7 - Une langue unique?

L'idéal serait que tous les individus parlent une même langue, langue unique qui hante plusieurs textes sous des formes diverses. On trouve, dans Blueprint for a Prophet, le développement le plus élaboré sur cette Langue Divine, langue de l'origine ( ’the one tongue spoken by the one tribe’  (CG BP 206)). Disparue lors de la division des hommes (CG BP 214), langue de l'unité, elle a donné naissance à toutes les langues (‘the great ancestor of all modern languages’  (CG BP 212)) et bien qu'il n'en reste aucune trace archéologique, puisqu'elle n'était que parlée (CG BP 212), elle est devenue l'objet de recherches des linguistes qui tentent de la recréer (CG BP 212) à partir de bribes qu'ils supposent être des vestiges qui subsistent dans leurs langues contemporaines. C'est ainsi qu'ils établissent avec Jacob Haddad et ses compagnons une langue binaire fondée sur une voyelle et une consonne (‘All the words and sounds were formed by only these two letters.’(CG BP 212)). Il montre comment la déclaration de foi de l'islam,  la i laha illa Allah , est presque calquée sur son équivalent en Langue Divine,‘La all alaa al’ (CG BP 213), ce qui signifierait que toute langue est hantée par ses origines, comme Etel Adnan l'entendait en Andalousie (‘Hearing the Arabic words behind the Spanish ones’(EAd OCW 56)). Et qu'elle serait, en outre, hantée par toutes les autres langues issues de la même racine inconnue, même si elles se sont éloignées les unes des autres, comme le montrent les exercices de rapprochements de Carl Gibeily (CG BP 74) ou de Nabil Saleh (NS QFT 42). Cette langue binaire est semblable à celle que tentent d'analyser Maira et ses collaborateurs, ce morse extraterrestre qui la renvoie au lieu supposé de l'origine de la Langue Divine. Comme Jacob Haddad, à partir des langues qu'elle connaît, elle essaie de remonter vers cette langue mystérieuse.

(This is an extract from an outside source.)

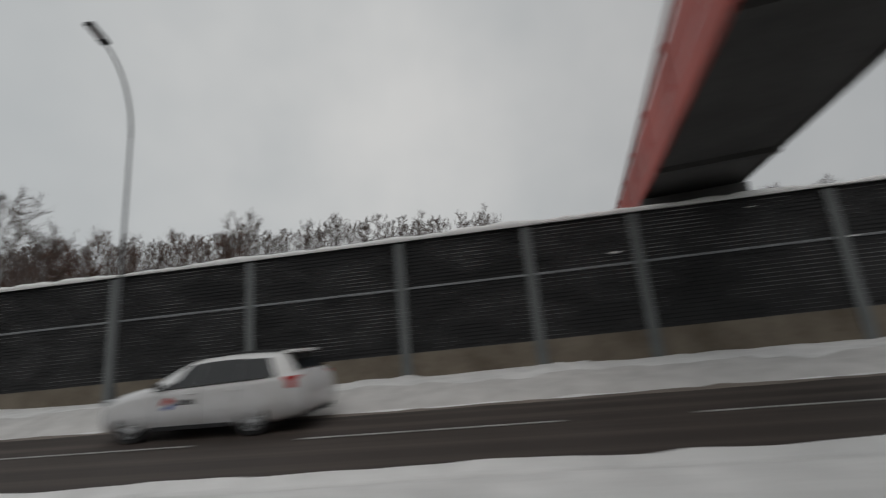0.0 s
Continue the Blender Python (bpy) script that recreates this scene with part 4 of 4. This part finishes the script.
def station_at(x):
    xs = [s[0] for s in CAR_ST]
    return [float(np.interp(x, xs, [s[k] for s in CAR_ST])) for k in range(1, 7)]


def side_pt(x, f, sgn, out=0.006):
    """Point on the flank between belt (f=0) and roof edge (f=1)."""
    zl, zb, zt, wl, wb, wt = station_at(x)
    w0, z0 = wb * 0.975, zb
    w1, z1 = wt + (wb - wt) * 0.10, zt - (zt - zb) * 0.10 - 0.012
    return (x, sgn * (w0 + (w1 - w0) * f + out), z0 + (z1 - z0) * f + out * 0.3)


def car():
    c = thing("estate_car", "white estate car with a round emblem on its door", "car", (-8.01, 7.82, 0.0))
    body = loft_car("body", CAR_ST, WHITE_PAINT, c)
    body.data.materials.append(BLACK)
    # wheel arches cut out of the body
    cutters = []
    for wx in (0.83, 3.30):
        bm = bmesh.new()
        cyl(bm, (wx, -1.2, 0.31), (wx, 1.2, 0.31), 0.365, 0.365, 40)
        cutters.append(bm)
    bm = bmesh.new()
    for k in cutters:
        me = bpy.data.meshes.new("cut")
        k.to_mesh(me)
        k.free()
        bm.from_mesh(me)
        bpy.data.meshes.remove(me)
    cut_me = bpy.data.meshes.new("arch_cut")
    bm.to_mesh(cut_me)
    bm.free()
    cut_me.materials.append(BLACK)
    cut_ob = new("arch_cut", cut_me)
    md = body.modifiers.new("arches", "BOOLEAN")
    md.operation, md.object, md.solver = "DIFFERENCE", cut_ob, "EXACT"
    bpy.context.view_layer.update()
    body_eval = body.evaluated_get(bpy.context.evaluated_depsgraph_get())
    me = bpy.data.meshes.new_from_object(body_eval)
    body.modifiers.clear()
    body.data = me
    me.name = "body"
    bpy.data.objects.remove(cut_ob)
    part("underbody", box(bmesh.new(), 0.5, 3.95, -0.62, 0.62, 0.2, 0.5), BLACK, c)
    # wheels
    for wx in (0.83, 3.30):
        for sgn in (-1, 1):
            w = part("wheel", bmesh.new(), RUBBER, c)
            bm = bmesh.new()
            prof = [(0.205, -0.085), (0.285, -0.095), (0.303, -0.07), (0.305, 0.0), (0.303, 0.07), (0.285, 0.095), (0.205, 0.085)]
            seg = 36
            vs = [[bm.verts.new((r * math.cos(2 * math.pi * k / seg), h, r * math.sin(2 * math.pi * k / seg))) for r, h in prof] for k in range(seg)]
            for k in range(seg):
                for j in range(len(prof) - 1):
                    bm.faces.new((vs[k][j], vs[(k + 1) % seg][j], vs[(k + 1) % seg][j + 1], vs[k][j + 1]))
            bm.to_mesh(w.data)
            bm.free()
            w.location = (wx, sgn * 0.76, 0.305)
            bm = bmesh.new()
            cyl(bm, (0, sgn * 0.01, 0), (0, sgn * 0.03, 0), 0.21, 0.21, 32)
            part("wheel_back", bm, BLACK, w)
            bm = bmesh.new()
            for k in range(9):
                a = 2 * math.pi * k / 9
                cyl(bm, (0.03 * math.cos(a), sgn * 0.075, 0.03 * math.sin(a)), (0.2 * math.cos(a), sgn * 0.085, 0.2 * math.sin(a)), 0.026, 0.02, 6)
            cyl(bm, (0, sgn * 0.05, 0), (0, sgn * 0.092, 0), 0.05, 0.04, 16)
            for k in range(32):
                a, b = 2 * math.pi * k / 32, 2 * math.pi * (k + 1) / 32
                cyl(bm, (0.2 * math.cos(a), sgn * 0.085, 0.2 * math.sin(a)), (0.2 * math.cos(b), sgn * 0.085, 0.2 * math.sin(b)), 0.016, 0.016, 6)
            part("rim", bm, ALLOY, w, "silver alloy rim", smooth=True)
    # glass
    for sgn in (-1, 1):
        for nm, xa, xb, fa, fb, sl, sr in (("front_side_window", 1.42, 2.216, 0.03, 0.93, 0.52, 0.0), ("rear_side_window", 2.224, 3.002, 0.03, 0.93, 0.0, 0.0), ("quarter_window", 3.010, 3.76, 0.03, 0.90, 0.0, -0.26)):
            vs, fs = [], []
            nx_, nf = 10, 6
            for i in range(nx_ + 1):
                for j in range(nf + 1):
                    f = fa + (fb - fa) * j / nf
                    a, b = xa + sl * f, xb + sr * f
                    vs.append(side_pt(a + (b - a) * i / nx_, f, sgn))
            for i in range(nx_):
                for j in range(nf):
                    q = (i * (nf + 1) + j, (i + 1) * (nf + 1) + j, (i + 1) * (nf + 1) + j + 1, i * (nf + 1) + j + 1)
                    fs.append(q if sgn < 0 else q[::-1])
            sheet(nm, vs, fs, GLASS, c, "dark tinted side window")
        part("belt_trim", tube(bmesh.new(), [side_pt(1.3 + 0.2 * i, 0.0, sgn, 0.004) for i in range(13)], [0.010] * 13, 6), BLACK, c)
        part("roof_rail", tube(bmesh.new(), [(1.95 + 0.2 * i, sgn * 0.52, 1.448 + 0.028 * math.sin(math.pi * i / 8) + (0.01 if 0 < i < 8 else -0.02)) for i in range(9)], [0.013] * 9, 6), BLACK, c)
        bm = bmesh.new()
        bmesh.ops.create_icosphere(bm, subdivisions=2, radius=1)
        for v in bm.verts:
            v.co = (v.co.x * 0.075, v.co.y * 0.10, v.co.z * 0.07)
        part("mirror", bm, BLACK, c, "black door mirror", smooth=True, loc=(1.48, sgn * 0.96, 1.0))
        for hx in (2.10, 2.93):
            part("door_handle", box(bmesh.new(), hx - 0.09, hx + 0.09, sgn * 0.868 - 0.012, sgn * 0.868 + 0.012, 0.80, 0.83, 0.008), WHITE_PAINT, c)
        for sx, z0, z1 in ((1.30, 0.30, 0.90), (2.22, 0.28, 0.93), (3.02, 0.60, 0.95)):
            part("door_gap", box(bmesh.new(), sx - 0.004, sx + 0.004, sgn * 0.8665 - 0.003, sgn * 0.8665 + 0.003, z0, z1), BLACK, c)
        part("sill_trim", box(bmesh.new(), 1.22, 2.92, sgn * 0.852 - 0.012, sgn * 0.852 + 0.012, 0.20, 0.27, 0.005), BLACK, c)
        # tail lamp wraps round the corner
        tl = part("tail_light", box(bmesh.new(), 3.88, 4.13, sgn * 0.70 - 0.13, sgn * 0.70 + 0.13, 0.76, 0.98, 0.03), TAIL, c, "red tail light")
        tl.rotation_euler = (0, 0, 0)
        part("lens_band", box(bmesh.new(), 4.10, 4.136, sgn * 0.68 - 0.09, sgn * 0.68 + 0.07, 0.86, 0.91, 0.005), WHITE_SIGN, tl)
        part("rear_reflector", box(bmesh.new(), 4.15, 4.243, sgn * 0.56 - 0.14, sgn * 0.56 + 0.14, 0.40, 0.43, 0.008), TAIL, c)
        part("headlight", box(bmesh.new(), 0.14, 0.46, sgn * 0.655 - 0.12, sgn * 0.655 + 0.12, 0.70, 0.82, 0.03), ALLOY, c, "clear headlight")
    # rear window, spoiler, plate, bumper
    vs = [(3.845, -0.50, 1.36), (3.845, 0.50, 1.36), (4.052, 0.60, 1.075), (4.052, -0.60, 1.075)]
    sheet("rear_window", [(x + 0.012, y, z + 0.006) for x, y, z in vs], [(0, 3, 2, 1)], GLASS, c, "dark rear window", smooth=False)
    vs = [(1.20, -0.62, 1.05), (1.20, 0.62, 1.05), (1.86, 0.50, 1.392), (1.86, -0.50, 1.392)]
    sheet("windscreen", [(x - 0.012, y, z + 0.012) for x, y, z in vs], [(0, 1, 2, 3)], GLASS, c, smooth=False)
    part("spoiler", box(bmesh.new(), 3.72, 3.98, -0.52, 0.52, 1.388, 1.42, 0.012), WHITE_PAINT, c)
    part("spoiler_snow", box(bmesh.new(), 3.70, 3.93, -0.38, 0.46, 1.42, 1.452, 0.014), SNOW_CAP, c, "thin slab of snow")
    part("number_plate", box(bmesh.new(), 4.135, 4.16, -0.26, 0.26, 0.76, 0.87, 0.004), WHITE_SIGN, c, "white number plate with dark bar")
    part("plate_bar", box(bmesh.new(), 4.158, 4.163, -0.2, 0.2, 0.79, 0.84), BLACK, c)
    part("plate_recess", box(bmesh.new(), 4.10, 4.142, -0.34, 0.34, 0.73, 0.90, 0.01), BLACK, c)
    part("tailgate_chrome", box(bmesh.new(), 4.09, 4.115, -0.36, 0.36, 0.905, 0.925, 0.004), ALLOY, c)
    part("bumper_lower", box(bmesh.new(), 4.02, 4.235, -0.62, 0.62, 0.25, 0.36, 0.03), BLACK, c)
    part("tailpipe", cyl(bmesh.new(), (4.0, 0.42, 0.24), (4.24, 0.42, 0.24), 0.03, 0.03, 12), STEEL, c)
    # round emblem and plain word bar on the near doors
    for nm, a0, a1, m in (("emblem_top", 20, 200, TAIL), ("emblem_bottom", 218, 362, BLUE)):
        bm = bmesh.new()
        cv = [bm.verts.new((1.62 + 0.115 * math.cos(radians(a0 + (a1 - a0) * i / 20)), -0.8705, 0.665 + 0.115 * math.sin(radians(a0 + (a1 - a0) * i / 20)))) for i in range(21)]
        bm.faces.new(cv)
        part(nm, bm, m, c)
    for i, (w, h) in enumerate(((0.07, 0.10), (0.07, 0.08), (0.07, 0.10), (0.06, 0.08), (0.02, 0.11))):
        x = 1.80 + i * 0.088
        part("word_bar", box(bmesh.new(), x, x + w, -0.8725, -0.8685, 0.63, 0.63 + h, 0.002), BLACK, c)
    return c


car()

Or cette langue une ne s'exprime pas en mots (‘half spoken and half thought’ (CG BP 206)) : une communication qui ne passerait pas par le langage semble cependant vouée à l'échec :

I was trying this morning to figure out how one could think without words. [...] I wanted to get close to what I presume could be forms of animal thinking [...] I tried to stop [...] language [...]) and something else stopped too. I faced blank space. [...] I found myself stroking walls with my glances and establishing no connections. [...] I stopped recognizing objects as much. [...] When I tried to put words aside [...] an orange patch of color located itself in a round shape, shape and orange disappeared into a continuum, and I slept soundly.(EAd PWN 52-53)

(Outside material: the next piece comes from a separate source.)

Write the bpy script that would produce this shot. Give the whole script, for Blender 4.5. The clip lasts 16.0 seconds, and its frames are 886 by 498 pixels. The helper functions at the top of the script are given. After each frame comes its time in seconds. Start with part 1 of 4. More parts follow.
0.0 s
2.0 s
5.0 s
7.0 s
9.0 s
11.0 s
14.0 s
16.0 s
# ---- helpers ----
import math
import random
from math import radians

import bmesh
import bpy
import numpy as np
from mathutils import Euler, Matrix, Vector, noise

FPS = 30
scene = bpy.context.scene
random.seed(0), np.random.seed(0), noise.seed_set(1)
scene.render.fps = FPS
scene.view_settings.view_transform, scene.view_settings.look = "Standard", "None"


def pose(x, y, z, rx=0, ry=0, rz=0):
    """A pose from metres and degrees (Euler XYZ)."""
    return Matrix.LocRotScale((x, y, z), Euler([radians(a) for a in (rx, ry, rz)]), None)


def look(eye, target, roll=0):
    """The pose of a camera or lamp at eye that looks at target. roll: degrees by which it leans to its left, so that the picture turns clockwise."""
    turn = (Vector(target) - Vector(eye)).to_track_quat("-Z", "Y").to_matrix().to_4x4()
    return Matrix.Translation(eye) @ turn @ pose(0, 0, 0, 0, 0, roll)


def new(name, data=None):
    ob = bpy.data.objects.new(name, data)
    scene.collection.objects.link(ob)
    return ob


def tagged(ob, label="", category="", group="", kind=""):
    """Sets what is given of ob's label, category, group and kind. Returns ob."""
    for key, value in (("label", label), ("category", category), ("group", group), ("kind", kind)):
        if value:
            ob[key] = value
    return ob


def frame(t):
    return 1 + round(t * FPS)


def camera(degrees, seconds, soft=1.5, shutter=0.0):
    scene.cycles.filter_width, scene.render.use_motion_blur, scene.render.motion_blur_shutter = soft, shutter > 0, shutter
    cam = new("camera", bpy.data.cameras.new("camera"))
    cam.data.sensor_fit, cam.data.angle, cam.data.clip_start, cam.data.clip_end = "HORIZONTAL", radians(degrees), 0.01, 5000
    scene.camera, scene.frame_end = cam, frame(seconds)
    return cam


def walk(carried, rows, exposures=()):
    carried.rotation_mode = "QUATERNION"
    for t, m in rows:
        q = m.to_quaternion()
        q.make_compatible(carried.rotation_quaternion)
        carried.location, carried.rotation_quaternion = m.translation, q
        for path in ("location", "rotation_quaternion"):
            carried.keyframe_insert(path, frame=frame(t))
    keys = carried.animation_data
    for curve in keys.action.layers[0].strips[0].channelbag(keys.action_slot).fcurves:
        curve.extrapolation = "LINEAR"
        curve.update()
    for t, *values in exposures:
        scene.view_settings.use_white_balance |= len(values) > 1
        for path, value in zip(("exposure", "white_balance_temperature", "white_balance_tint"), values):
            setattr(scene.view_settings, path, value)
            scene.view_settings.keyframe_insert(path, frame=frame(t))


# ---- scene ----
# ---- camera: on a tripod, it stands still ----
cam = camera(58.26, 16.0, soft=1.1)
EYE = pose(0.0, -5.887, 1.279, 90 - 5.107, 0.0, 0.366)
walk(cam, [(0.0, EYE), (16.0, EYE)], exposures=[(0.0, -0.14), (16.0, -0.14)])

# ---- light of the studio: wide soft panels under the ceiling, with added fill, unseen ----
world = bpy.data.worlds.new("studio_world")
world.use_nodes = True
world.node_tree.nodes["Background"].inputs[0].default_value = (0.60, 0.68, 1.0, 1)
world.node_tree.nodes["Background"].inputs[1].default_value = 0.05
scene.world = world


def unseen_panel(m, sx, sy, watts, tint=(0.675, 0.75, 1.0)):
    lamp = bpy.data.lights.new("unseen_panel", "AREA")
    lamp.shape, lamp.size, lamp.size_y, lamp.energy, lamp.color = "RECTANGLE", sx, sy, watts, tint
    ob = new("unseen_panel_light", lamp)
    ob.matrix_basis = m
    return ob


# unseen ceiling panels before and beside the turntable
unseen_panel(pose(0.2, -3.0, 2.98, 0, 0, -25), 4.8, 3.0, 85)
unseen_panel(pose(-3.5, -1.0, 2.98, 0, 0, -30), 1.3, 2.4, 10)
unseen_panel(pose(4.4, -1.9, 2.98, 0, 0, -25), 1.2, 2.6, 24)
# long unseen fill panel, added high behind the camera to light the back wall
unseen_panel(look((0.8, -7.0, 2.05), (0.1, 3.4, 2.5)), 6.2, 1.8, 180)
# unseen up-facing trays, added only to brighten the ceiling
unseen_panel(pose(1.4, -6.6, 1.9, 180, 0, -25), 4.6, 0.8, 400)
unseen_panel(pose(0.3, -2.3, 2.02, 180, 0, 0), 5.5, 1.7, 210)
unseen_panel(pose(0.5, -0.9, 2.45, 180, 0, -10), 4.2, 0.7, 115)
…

Le sujet n'a plus qu'à dormir, disparaître : hors des mots, pas de sujet. D'ailleurs l'émetteur du message reçu par Maira est une sphère insaisissable, indéfinissable.

Le rêve d'une langue unique est voué à l'échec puisqu'il fait taire le sujet en lui faisant tutoyer le non-être. Ce désir correspond pourtant à l'état de souffrance d'un sujet divisé. Il n'est pas surprenant que Jacob Haddad, un déraciné aux multiples noms (James Smith n'est qu'un avatar), soit un des tenants de cette langue-souche. Cette recherche est liée au bilinguisme des écrivains qu'ils croient source de division, d'écartèlement. Si ce bilinguisme est indéniablement source de division, le retour à la langue d'origine ne signifie pas pour autant unité. En effet, la langue découpe : à l'inverse de la totalité, le mot désigne le morcellement ( ’each word a symbol of a thing; each thing a symbol of a world; each world a part component of an universe.(MN BM 48)). Que le sujet cherche à rétablir une continuité (EAd OCW 45-46) est tout à fait légitime, qu'il fasse ressortir une parenté entre ses langues est tout à fait louable sinon ludique (Rhodes, road, tariq  (SA L 27)), il n'empêche que la route, pour reprendre le jeu de mots de Tareq qui veut montrer à Alice Rhodes leurs points communs, divise l'espace avant de se diviser en une multitude de chemins possibles ( ’we're many roads, not just one.’  (SA L 27)).

C'est la même leçon que celle qui va de Babel à la Pentecôte : cette dernière n'est pas la restauration d'une langue unique, mais le don des langues, l'affirmation de la division, de la différence dans un dynamisme fécond.